Depending on your faith, you may need to know who your child’s godparents will be almost as soon as they are born, or maybe not until years later. But what goes into choosing a Godparent or what they are expected to do? Is it a legally binding relationship? What family pressures do you have? No one else can answer the last question for you, but it can be a critical issue, especially in a big family.
What is a Godparent?
Godparents are not, and will not become, legal guardians for your children. (You can designate them as legal guardians in your will, but that is a separate matter.) A legal guardian is, for all legal purposes, a child’s parent. You designate a legal guardian in your will. As long as you survive, stay out of jail, and are generally still capable of caring for your kids, they will never have another legal guardian.
Despite the way TV shows and pop culture in general portray it, being a godparent really is a faith-based relationship and doesn’t normally have any legal standing. Being a godparent is a relationship, not a legal status.
Since I was raised Christian, I don’t know how other cultures handle this, but godparents stand with the family during Christian baptisms and agree to help the child being baptized to learn about and grow in their faith. No legal responsibilities.
Most families will have two godparents for their child. They may be a couple, but they don’t have to be. There may be one man and one woman, but that’s a choice. Having more or less is OK too.
The biggest, number one, outweighs-everything-else consideration is that any prospective godparent simply must have a belief system that is at least highly compatible with your own and with what you want your child to believe, if not identical. You do not want your child looking for spiritual answers with someone who holds beliefs that are fundamentally opposed to yours.
When we chose godparents for our sons, we looked for people who lived near us that we expected to stay in contact with for many years in the future so they could build a long-term relationship and trust with them. It was important to us that their godparents be people they trusted and could go to when they were in distress.
If you ever see potential godparents interacting with kids, take that into account as well. Someone who is extremely comfortable with little tikes but not teens might not be the best choice if your concern is, as ours was, the teen years when most kids stop talking to their parents as freely. On the other hand, if you know you and \/or your spouse will be deploying or otherwise often not available while your kids are little, you may want someone who is more comfortable with little kids so they can be there when you aren’t able to be.

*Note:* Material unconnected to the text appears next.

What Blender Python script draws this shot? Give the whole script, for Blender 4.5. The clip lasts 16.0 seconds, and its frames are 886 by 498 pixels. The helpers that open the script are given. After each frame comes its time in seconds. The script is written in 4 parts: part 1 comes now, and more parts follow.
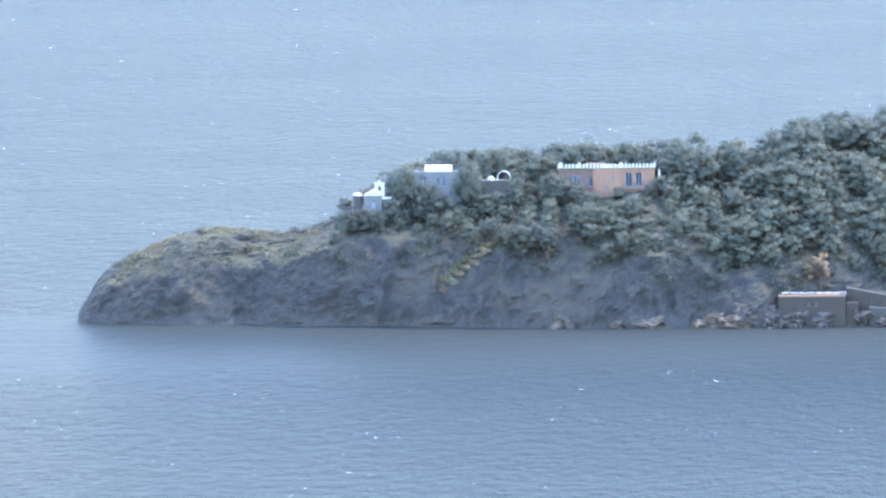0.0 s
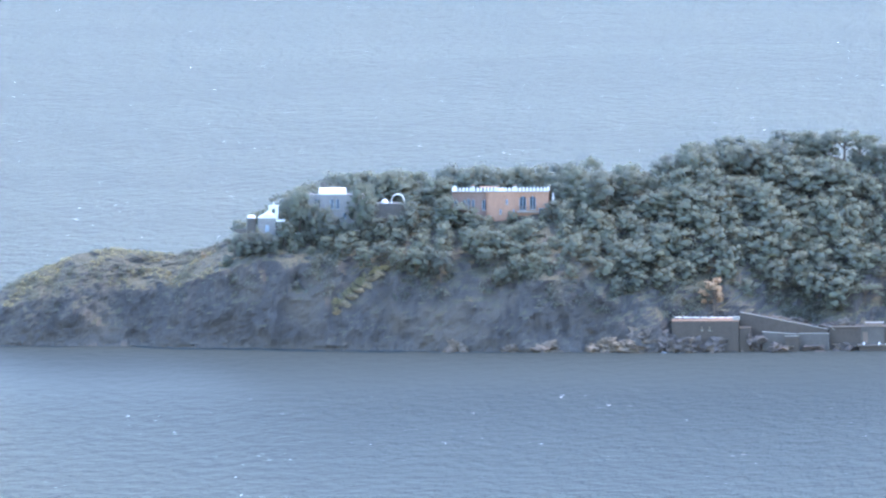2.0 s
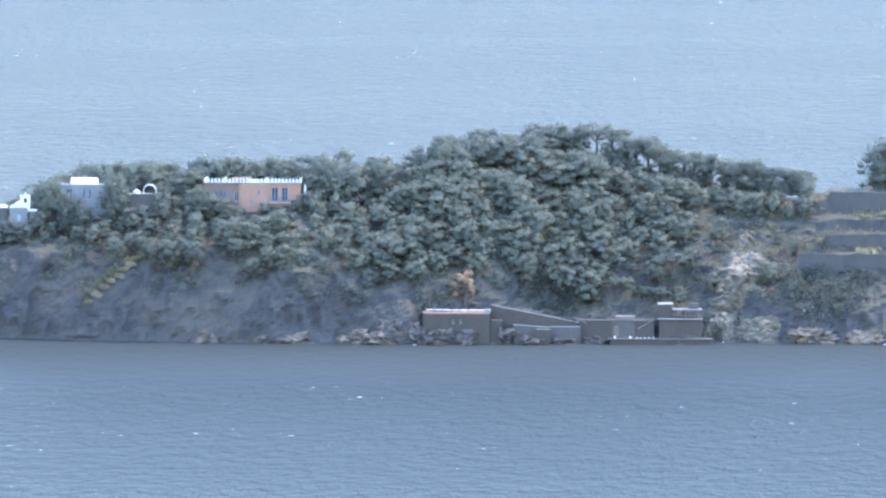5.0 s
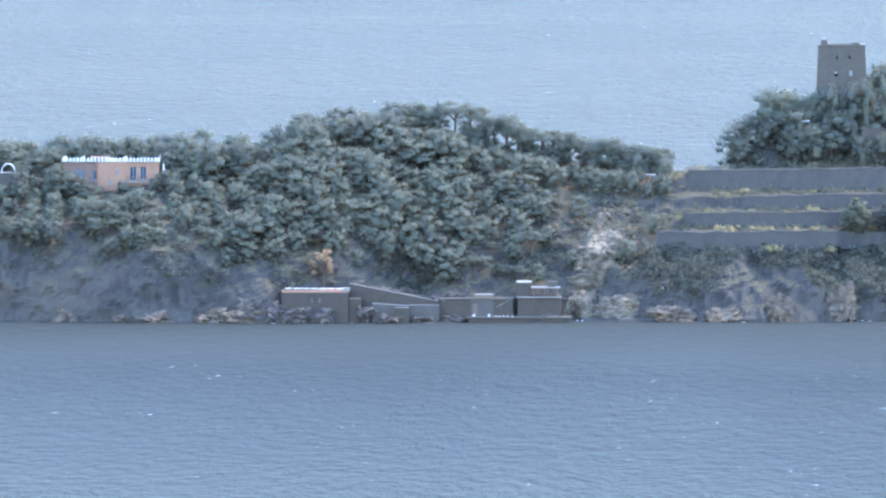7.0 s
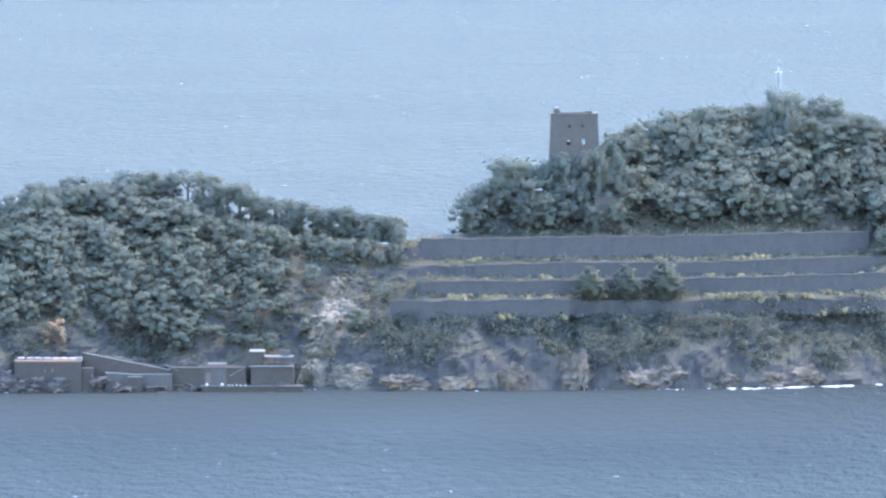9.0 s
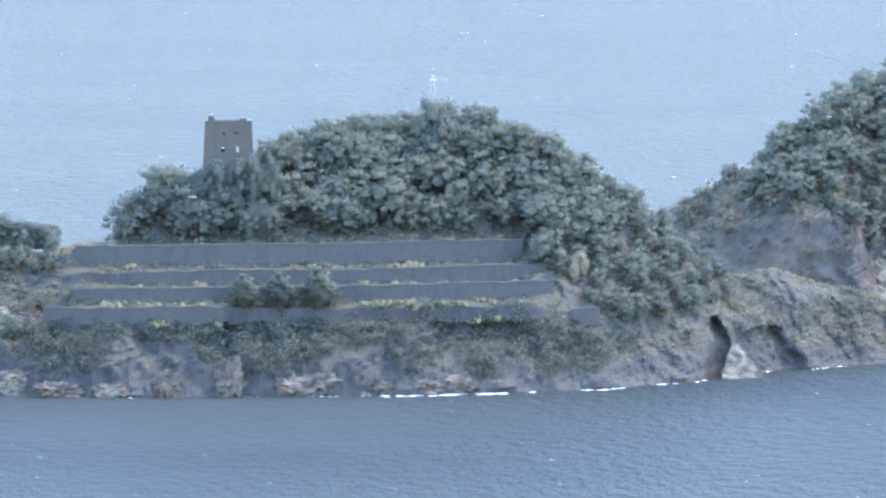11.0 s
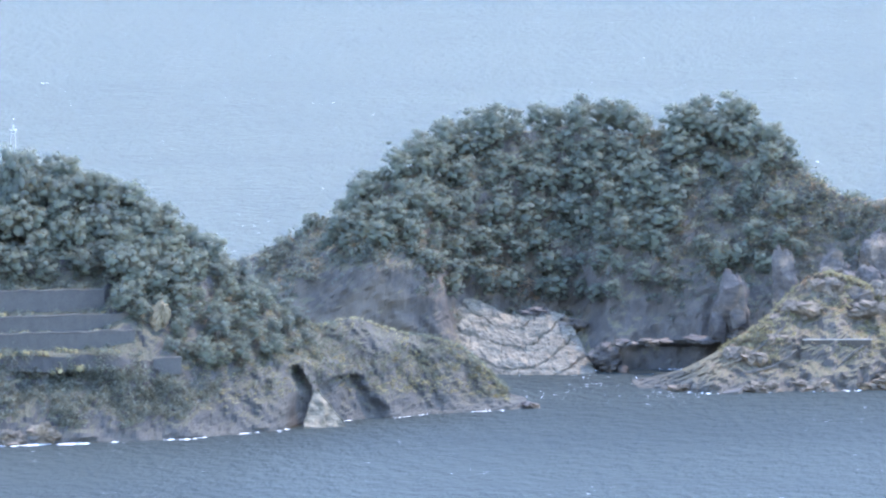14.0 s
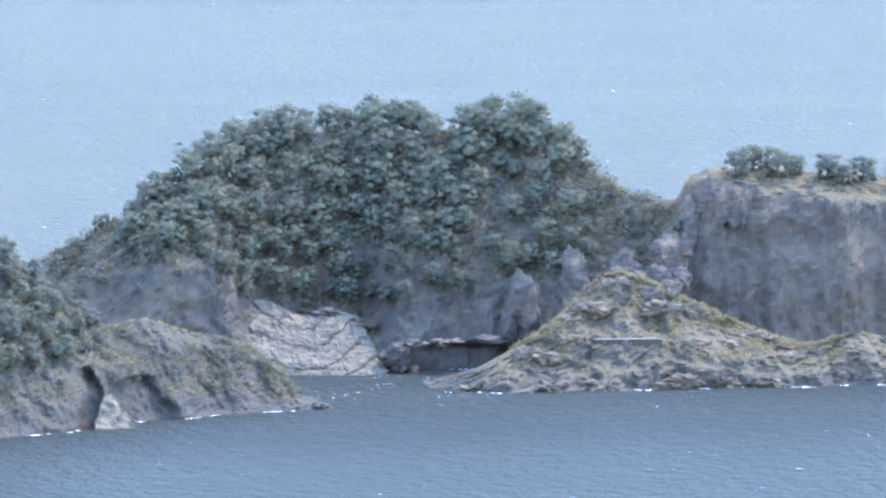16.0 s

For my older son, we chose a close friend who happened to be a minister and he was his only godparent. It was our hope that as our son grew, this man would be a good role model and have conversations with him that he might not be comfortable having with Mom and Dad.
By the time our younger son was born, our elder son’s godfather was married and had moved out of state. We chose two women whose kids were friends with our older son. One boy, A, was and still is, my son’s best friend. Both women had beliefs that were close to our own and we thought our little one would be comfortable talking to them about his beliefs as he grew up. One even signed on to be added as a godmother to our older son.
When our older son’s godfather married, his wife took an instant dislike to our family. We talked to her for a combined total of under five minutes so I have no idea what happened, but we haven’t seen him in the decade-plus since he got married, so he is totally removed from his life.
A few years after our younger son was born, we moved to a new state and haven’t really seen his godmothers since. They are still in touch online but aren’t an active presence in our lives. If we are ever in the same area, I have no doubt we will get together and if the boys were to call them with a question, they would be happy to talk to them, but since they aren’t a regular presence, I would be very surprised if the boys felt close enough to talk to them.
However, because A’s mom was my son’s godmother, my son refers to him as his “godbrother” and I think that has helped him feel close to a life-long friend even though they live on opposite coasts and I don’t believe they have even talked in over a year. In other words, there is still a relationship despite living far apart, in part because she is his godmother.
What to Expect
Clearly, we’ve ended up without involved godparents for our boys, but the normal expectation really is that they will be part of their lives. They should be there for all the important religious events such as First Communion and actually joining the church as an adult member, in addition to their baptism. They should at least try to talk to them about their faith as they grow up and encourage them to pray, meditate, attend services, and whatever else is important to your faith.
They may choose to give them gifts such as prayer beads (including rosaries, although other faiths have them as well), books, and other items of religious significance. In short, they encourage them to grow in their faith and help them to do so.